Start of SUPPLIED INFORMATION

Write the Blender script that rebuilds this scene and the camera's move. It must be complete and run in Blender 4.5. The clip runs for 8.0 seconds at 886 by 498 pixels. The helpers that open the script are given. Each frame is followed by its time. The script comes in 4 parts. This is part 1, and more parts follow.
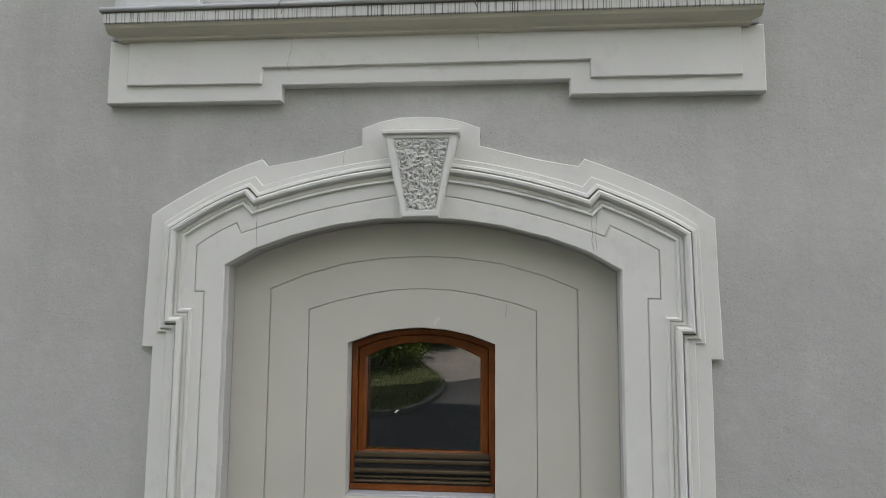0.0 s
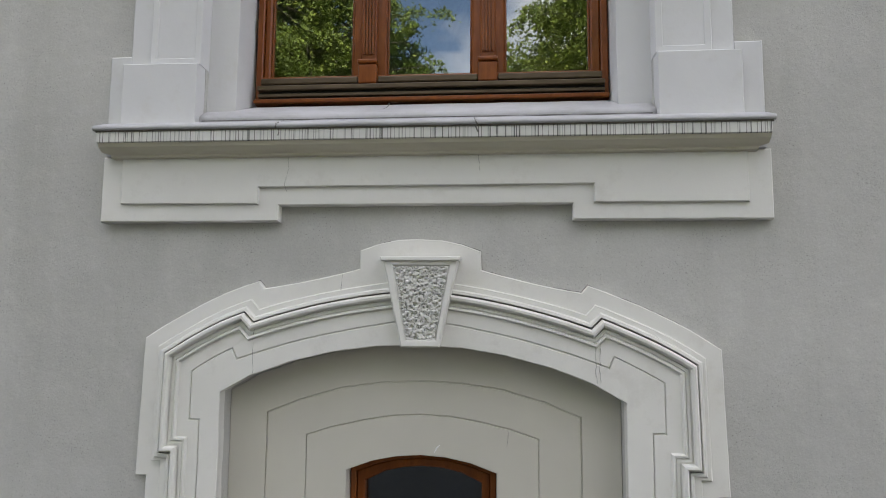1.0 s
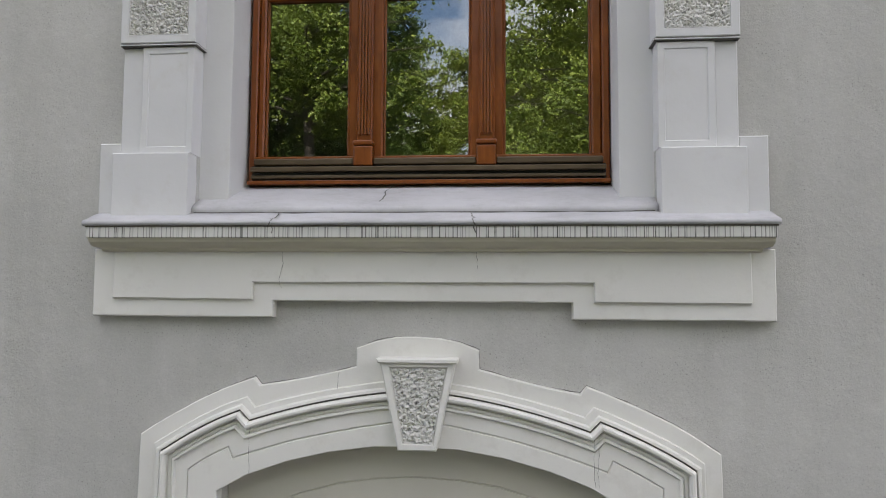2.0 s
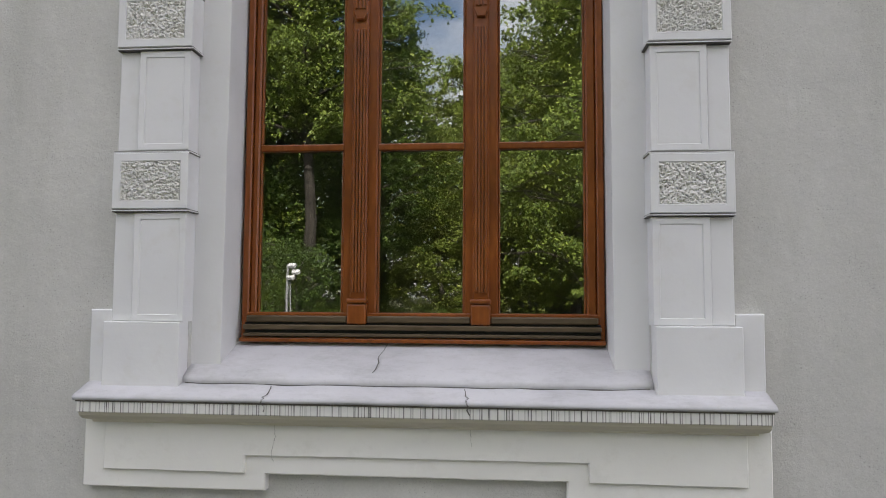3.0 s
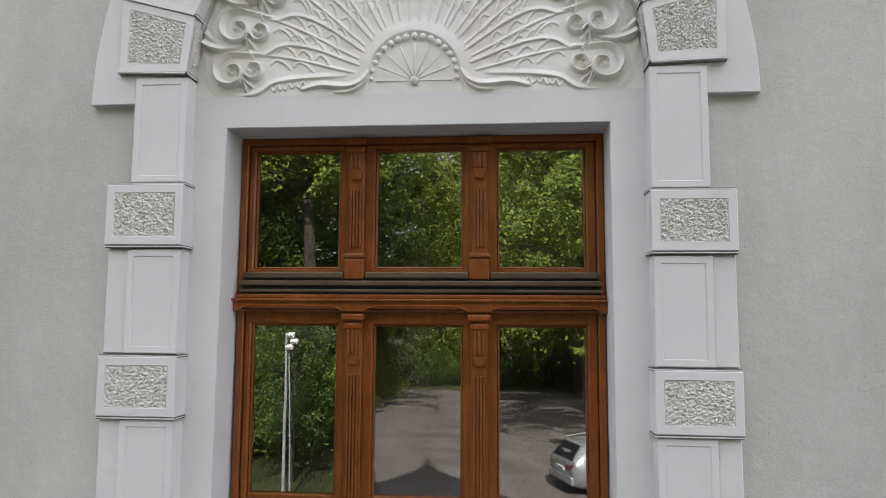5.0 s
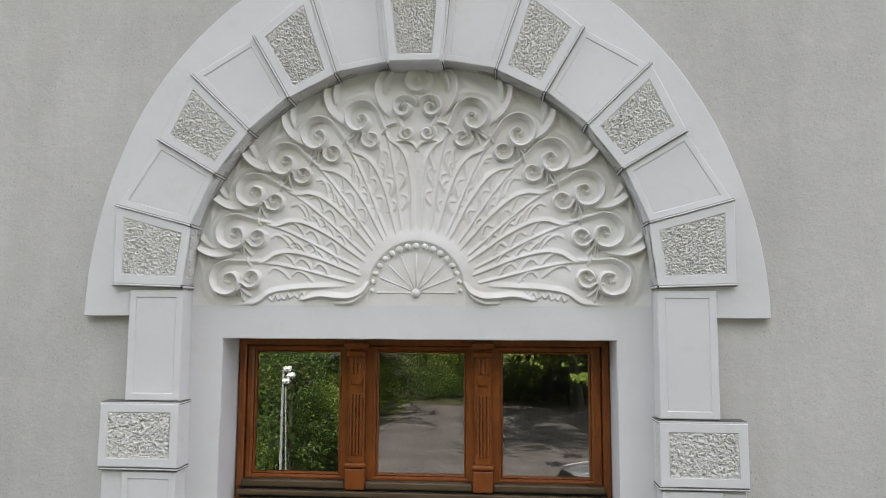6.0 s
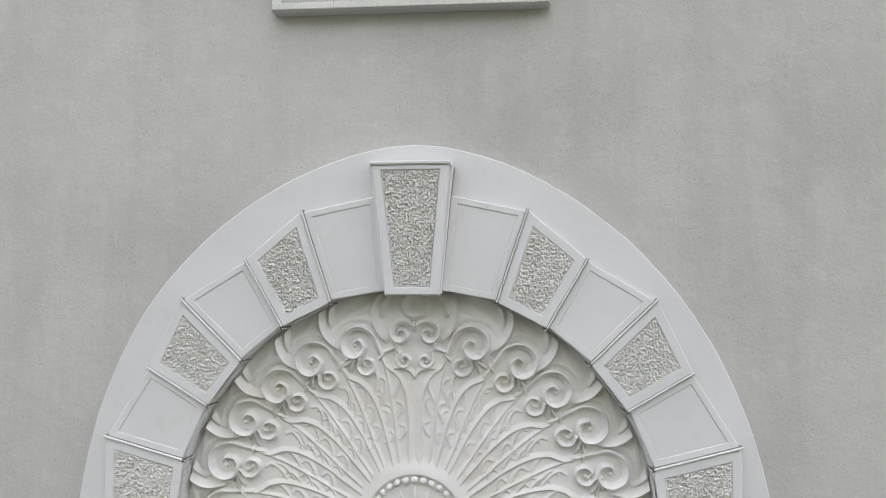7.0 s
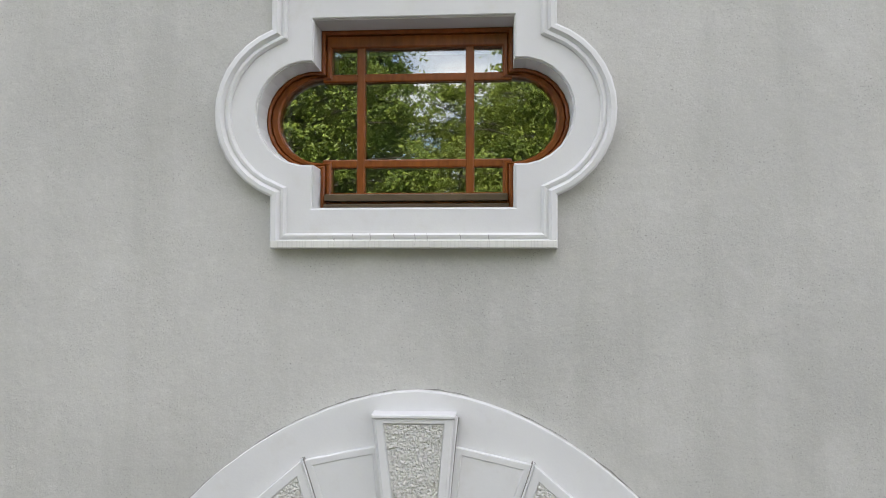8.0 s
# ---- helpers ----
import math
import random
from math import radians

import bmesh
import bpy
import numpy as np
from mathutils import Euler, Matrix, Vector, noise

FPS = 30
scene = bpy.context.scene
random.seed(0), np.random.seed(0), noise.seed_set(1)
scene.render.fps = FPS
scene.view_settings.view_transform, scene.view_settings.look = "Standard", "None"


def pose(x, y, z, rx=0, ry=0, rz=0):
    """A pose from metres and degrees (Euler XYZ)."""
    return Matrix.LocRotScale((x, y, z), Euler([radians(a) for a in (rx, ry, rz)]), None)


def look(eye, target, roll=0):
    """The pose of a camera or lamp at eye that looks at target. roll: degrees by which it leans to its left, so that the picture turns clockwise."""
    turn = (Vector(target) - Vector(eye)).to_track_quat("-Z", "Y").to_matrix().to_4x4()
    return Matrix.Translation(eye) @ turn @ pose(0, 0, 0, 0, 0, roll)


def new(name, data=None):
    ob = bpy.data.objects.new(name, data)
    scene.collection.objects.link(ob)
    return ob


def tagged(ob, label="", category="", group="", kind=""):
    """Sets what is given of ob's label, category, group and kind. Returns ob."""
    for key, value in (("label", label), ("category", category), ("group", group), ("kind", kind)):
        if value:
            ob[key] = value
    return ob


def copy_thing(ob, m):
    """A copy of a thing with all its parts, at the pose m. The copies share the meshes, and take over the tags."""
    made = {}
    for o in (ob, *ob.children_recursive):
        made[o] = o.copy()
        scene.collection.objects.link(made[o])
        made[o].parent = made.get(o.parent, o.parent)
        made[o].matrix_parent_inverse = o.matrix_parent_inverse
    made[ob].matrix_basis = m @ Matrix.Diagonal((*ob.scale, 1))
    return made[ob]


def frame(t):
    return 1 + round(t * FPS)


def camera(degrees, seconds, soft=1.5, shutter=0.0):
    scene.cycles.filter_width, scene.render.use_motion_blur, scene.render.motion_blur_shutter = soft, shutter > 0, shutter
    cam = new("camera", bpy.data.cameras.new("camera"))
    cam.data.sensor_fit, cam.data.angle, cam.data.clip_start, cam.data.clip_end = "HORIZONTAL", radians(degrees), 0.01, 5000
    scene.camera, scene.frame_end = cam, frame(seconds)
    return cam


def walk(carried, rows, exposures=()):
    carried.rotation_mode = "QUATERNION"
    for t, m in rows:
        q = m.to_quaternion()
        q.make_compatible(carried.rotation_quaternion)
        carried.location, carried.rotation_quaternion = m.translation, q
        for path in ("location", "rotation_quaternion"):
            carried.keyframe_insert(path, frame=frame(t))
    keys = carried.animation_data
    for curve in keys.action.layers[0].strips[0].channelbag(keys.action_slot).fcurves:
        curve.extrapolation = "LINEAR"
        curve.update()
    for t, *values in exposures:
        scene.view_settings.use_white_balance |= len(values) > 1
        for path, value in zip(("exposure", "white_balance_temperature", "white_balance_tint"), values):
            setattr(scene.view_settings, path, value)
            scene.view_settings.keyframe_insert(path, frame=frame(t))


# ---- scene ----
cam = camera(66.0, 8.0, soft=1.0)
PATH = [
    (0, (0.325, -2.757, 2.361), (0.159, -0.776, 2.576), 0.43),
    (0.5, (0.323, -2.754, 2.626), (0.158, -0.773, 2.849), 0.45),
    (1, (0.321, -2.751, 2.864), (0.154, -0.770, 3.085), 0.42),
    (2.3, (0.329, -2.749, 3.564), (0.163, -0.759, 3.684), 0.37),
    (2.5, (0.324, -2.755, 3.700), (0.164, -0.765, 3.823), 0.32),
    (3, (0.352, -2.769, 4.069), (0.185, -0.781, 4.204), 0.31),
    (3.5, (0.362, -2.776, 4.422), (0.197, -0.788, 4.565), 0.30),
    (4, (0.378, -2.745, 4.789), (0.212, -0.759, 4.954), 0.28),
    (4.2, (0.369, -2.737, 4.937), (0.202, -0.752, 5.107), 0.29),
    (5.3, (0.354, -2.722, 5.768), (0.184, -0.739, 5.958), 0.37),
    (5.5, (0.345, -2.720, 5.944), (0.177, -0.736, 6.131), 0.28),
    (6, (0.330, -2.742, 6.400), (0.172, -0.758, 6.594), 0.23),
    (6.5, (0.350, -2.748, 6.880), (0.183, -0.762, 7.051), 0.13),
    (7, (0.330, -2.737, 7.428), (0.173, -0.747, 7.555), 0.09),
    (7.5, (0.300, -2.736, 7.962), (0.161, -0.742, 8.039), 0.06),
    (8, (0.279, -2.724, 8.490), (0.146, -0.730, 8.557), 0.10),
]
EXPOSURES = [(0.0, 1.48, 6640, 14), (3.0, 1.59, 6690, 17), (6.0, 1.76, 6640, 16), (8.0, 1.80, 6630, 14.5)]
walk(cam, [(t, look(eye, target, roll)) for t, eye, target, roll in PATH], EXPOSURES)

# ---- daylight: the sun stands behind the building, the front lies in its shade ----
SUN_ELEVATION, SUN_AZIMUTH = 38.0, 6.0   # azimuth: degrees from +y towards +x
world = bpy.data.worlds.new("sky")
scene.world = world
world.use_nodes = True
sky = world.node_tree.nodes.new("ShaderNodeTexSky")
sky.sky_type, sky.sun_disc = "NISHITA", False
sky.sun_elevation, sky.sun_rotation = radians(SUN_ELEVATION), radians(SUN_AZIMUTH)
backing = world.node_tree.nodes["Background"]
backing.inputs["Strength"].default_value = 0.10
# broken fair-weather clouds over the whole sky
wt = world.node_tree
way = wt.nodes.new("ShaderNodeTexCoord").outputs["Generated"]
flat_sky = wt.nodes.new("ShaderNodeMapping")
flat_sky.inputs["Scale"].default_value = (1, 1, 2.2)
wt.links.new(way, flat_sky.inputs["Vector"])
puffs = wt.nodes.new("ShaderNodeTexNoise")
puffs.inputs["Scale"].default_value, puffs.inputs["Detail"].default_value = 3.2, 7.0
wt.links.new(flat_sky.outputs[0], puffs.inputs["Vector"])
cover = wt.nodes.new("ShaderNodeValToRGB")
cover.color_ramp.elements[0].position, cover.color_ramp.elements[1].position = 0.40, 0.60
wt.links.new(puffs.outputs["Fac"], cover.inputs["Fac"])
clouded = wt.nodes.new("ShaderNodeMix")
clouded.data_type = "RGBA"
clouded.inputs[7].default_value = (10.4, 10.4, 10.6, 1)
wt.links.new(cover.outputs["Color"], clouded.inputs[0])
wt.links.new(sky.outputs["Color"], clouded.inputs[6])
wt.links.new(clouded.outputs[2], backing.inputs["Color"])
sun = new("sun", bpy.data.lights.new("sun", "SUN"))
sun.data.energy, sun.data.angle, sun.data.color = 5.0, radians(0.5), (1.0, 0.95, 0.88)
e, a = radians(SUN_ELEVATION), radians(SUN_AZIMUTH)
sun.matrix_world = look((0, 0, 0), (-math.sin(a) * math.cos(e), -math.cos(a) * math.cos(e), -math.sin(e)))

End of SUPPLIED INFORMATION

PROBLEM REQUIREMENTS:
Pictures are excluded: retype only the lines from the beginning of the listing above through the line with "made[o].parent = made.get(o.parent, o.parent)", both included.

EXERCISE SOLUTION:
Write the Blender script that rebuilds this scene and the camera's move. It must be complete and run in Blender 4.5. The clip runs for 8.0 seconds at 886 by 498 pixels. The helpers that open the script are given. Each frame is followed by its time. The script comes in 4 parts. This is part 1, and more parts follow.
0.0 s
1.0 s
2.0 s
3.0 s
5.0 s
6.0 s
7.0 s
8.0 s
# ---- helpers ----
import math
import random
from math import radians

import bmesh
import bpy
import numpy as np
from mathutils import Euler, Matrix, Vector, noise

FPS = 30
scene = bpy.context.scene
random.seed(0), np.random.seed(0), noise.seed_set(1)
scene.render.fps = FPS
scene.view_settings.view_transform, scene.view_settings.look = "Standard", "None"


def pose(x, y, z, rx=0, ry=0, rz=0):
    """A pose from metres and degrees (Euler XYZ)."""
    return Matrix.LocRotScale((x, y, z), Euler([radians(a) for a in (rx, ry, rz)]), None)


def look(eye, target, roll=0):
    """The pose of a camera or lamp at eye that looks at target. roll: degrees by which it leans to its left, so that the picture turns clockwise."""
    turn = (Vector(target) - Vector(eye)).to_track_quat("-Z", "Y").to_matrix().to_4x4()
    return Matrix.Translation(eye) @ turn @ pose(0, 0, 0, 0, 0, roll)


def new(name, data=None):
    ob = bpy.data.objects.new(name, data)
    scene.collection.objects.link(ob)
    return ob


def tagged(ob, label="", category="", group="", kind=""):
    """Sets what is given of ob's label, category, group and kind. Returns ob."""
    for key, value in (("label", label), ("category", category), ("group", group), ("kind", kind)):
        if value:
            ob[key] = value
    return ob


def copy_thing(ob, m):
    """A copy of a thing with all its parts, at the pose m. The copies share the meshes, and take over the tags."""
    made = {}
    for o in (ob, *ob.children_recursive):
        made[o] = o.copy()
        scene.collection.objects.link(made[o])
        made[o].parent = made.get(o.parent, o.parent)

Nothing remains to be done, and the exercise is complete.